------ Available data
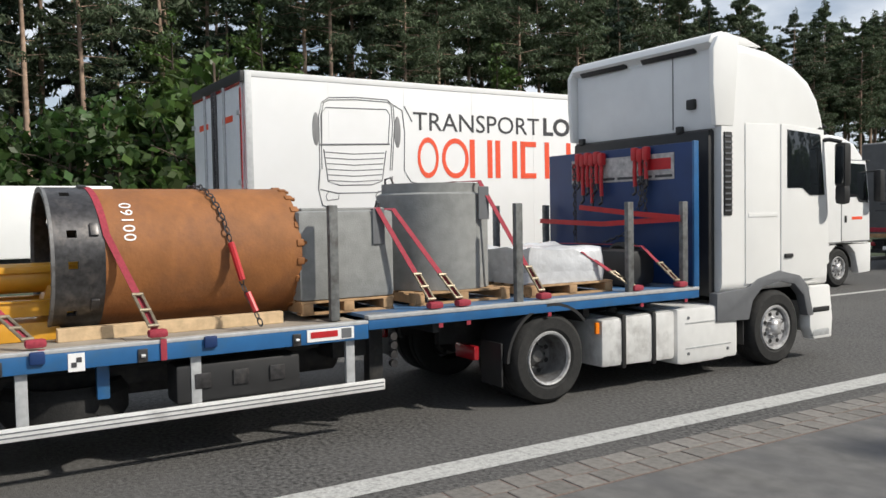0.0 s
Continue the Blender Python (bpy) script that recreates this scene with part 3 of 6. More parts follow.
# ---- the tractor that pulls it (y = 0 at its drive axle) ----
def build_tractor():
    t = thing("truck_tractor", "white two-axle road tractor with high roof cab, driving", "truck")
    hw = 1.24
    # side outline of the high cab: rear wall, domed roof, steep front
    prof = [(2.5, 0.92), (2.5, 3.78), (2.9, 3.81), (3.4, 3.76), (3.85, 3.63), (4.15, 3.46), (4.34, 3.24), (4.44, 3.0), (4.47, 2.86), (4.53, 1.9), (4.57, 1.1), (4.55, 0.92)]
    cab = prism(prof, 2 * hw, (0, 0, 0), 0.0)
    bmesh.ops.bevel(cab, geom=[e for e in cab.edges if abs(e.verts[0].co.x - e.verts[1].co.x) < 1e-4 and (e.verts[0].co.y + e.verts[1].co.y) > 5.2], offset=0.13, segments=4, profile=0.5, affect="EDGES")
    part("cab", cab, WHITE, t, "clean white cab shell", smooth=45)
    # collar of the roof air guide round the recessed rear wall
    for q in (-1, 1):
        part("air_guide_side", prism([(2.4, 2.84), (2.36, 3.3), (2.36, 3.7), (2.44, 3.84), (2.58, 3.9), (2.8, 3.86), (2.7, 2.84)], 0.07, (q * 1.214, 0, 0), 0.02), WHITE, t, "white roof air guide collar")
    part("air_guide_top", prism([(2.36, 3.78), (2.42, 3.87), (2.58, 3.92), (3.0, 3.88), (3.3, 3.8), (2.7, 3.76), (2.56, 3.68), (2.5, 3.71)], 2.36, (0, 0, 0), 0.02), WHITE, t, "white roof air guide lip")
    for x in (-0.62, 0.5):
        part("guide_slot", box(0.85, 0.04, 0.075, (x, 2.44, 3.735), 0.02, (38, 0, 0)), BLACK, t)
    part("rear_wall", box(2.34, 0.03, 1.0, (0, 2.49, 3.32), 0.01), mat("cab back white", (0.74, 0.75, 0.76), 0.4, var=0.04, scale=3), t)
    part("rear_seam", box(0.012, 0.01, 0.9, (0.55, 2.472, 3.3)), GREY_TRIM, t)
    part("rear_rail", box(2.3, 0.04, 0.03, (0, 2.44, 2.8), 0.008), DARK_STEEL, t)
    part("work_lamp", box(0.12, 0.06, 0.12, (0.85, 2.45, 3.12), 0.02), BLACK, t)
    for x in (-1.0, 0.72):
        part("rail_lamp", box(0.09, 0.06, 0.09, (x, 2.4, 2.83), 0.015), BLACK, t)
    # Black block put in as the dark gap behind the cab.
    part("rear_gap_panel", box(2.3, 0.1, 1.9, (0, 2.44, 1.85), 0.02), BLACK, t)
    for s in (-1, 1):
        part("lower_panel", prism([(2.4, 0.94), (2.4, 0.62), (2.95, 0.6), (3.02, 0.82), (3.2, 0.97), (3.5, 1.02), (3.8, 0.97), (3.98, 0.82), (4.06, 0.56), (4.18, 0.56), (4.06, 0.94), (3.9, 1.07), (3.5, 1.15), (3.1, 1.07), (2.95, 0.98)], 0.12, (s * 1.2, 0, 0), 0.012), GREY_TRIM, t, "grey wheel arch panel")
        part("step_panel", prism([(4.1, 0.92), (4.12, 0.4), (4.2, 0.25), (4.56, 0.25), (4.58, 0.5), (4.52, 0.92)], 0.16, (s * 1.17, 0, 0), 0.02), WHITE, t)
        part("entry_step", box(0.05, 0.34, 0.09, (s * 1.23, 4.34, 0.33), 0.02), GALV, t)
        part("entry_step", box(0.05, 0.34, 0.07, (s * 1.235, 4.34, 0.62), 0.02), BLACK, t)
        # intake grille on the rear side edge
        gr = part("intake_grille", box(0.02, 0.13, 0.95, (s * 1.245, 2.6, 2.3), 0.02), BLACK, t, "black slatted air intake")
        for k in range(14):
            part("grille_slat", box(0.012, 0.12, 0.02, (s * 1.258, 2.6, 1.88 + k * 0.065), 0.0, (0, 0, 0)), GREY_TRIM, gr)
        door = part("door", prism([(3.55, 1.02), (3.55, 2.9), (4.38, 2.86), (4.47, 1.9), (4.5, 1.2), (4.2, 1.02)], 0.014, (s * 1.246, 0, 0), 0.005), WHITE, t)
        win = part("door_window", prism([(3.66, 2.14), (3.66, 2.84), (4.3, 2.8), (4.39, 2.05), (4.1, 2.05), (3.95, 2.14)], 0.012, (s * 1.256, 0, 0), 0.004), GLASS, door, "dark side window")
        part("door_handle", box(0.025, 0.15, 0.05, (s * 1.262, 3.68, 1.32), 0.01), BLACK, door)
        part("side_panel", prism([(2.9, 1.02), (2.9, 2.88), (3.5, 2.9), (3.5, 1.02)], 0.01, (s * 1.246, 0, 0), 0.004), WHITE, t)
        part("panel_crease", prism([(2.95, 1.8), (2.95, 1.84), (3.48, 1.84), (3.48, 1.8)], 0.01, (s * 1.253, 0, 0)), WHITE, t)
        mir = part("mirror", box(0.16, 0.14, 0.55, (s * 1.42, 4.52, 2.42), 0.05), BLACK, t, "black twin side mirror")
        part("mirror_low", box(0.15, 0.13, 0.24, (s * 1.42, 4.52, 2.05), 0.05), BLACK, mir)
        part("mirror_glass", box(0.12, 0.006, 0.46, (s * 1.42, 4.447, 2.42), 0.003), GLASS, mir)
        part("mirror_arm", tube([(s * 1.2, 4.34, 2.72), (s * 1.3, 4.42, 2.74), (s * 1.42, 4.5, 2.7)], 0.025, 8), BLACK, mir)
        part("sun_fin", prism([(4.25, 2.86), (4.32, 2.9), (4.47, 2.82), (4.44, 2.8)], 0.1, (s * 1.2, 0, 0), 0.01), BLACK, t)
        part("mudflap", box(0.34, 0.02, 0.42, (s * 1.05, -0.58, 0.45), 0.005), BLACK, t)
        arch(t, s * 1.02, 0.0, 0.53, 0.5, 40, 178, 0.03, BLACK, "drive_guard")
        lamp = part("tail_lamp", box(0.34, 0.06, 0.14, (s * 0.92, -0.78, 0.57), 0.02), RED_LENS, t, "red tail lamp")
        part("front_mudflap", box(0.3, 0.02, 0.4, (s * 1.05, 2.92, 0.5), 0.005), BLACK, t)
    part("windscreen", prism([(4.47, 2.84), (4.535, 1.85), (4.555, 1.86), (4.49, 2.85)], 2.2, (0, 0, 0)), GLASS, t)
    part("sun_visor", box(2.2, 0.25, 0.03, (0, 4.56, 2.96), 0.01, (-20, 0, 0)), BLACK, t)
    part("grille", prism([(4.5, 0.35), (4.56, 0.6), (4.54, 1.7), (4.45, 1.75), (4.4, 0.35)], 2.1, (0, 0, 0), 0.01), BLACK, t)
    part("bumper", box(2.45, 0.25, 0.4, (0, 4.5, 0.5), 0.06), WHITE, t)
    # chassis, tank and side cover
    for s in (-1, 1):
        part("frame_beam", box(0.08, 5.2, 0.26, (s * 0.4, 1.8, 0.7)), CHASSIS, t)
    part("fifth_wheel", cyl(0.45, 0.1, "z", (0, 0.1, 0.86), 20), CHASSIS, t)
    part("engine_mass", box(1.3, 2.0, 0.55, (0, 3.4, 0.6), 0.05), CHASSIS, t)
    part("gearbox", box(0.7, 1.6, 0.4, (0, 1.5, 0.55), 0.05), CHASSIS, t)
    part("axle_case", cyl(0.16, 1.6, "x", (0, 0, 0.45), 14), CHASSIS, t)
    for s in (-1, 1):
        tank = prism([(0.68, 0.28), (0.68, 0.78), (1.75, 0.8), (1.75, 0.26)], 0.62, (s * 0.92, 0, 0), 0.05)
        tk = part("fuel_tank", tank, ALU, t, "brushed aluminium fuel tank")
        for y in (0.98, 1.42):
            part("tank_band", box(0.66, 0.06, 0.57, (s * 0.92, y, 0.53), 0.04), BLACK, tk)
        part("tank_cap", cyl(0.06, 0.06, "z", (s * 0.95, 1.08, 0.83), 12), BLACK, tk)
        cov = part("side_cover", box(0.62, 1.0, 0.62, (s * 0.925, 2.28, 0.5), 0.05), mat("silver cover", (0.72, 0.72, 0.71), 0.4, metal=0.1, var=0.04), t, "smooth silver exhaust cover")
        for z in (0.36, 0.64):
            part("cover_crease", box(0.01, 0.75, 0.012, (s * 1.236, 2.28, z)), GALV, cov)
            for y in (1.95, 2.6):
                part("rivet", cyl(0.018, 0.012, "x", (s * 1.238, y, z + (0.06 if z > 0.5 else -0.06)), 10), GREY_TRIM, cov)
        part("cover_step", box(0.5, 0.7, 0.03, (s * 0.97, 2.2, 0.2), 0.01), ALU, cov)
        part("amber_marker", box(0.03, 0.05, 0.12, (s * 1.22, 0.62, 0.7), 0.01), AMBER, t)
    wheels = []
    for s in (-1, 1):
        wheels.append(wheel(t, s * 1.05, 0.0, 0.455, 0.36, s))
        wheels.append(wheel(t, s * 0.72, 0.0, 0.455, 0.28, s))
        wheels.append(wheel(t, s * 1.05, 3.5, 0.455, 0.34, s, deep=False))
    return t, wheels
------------
### Exercise task
Which lines contain "that"? Copy each of them out.

### Answer to the task
Continue the Blender Python (bpy) script that recreates this scene with part 3 of 6. More parts follow.
# ---- the tractor that pulls it (y = 0 at its drive axle) ----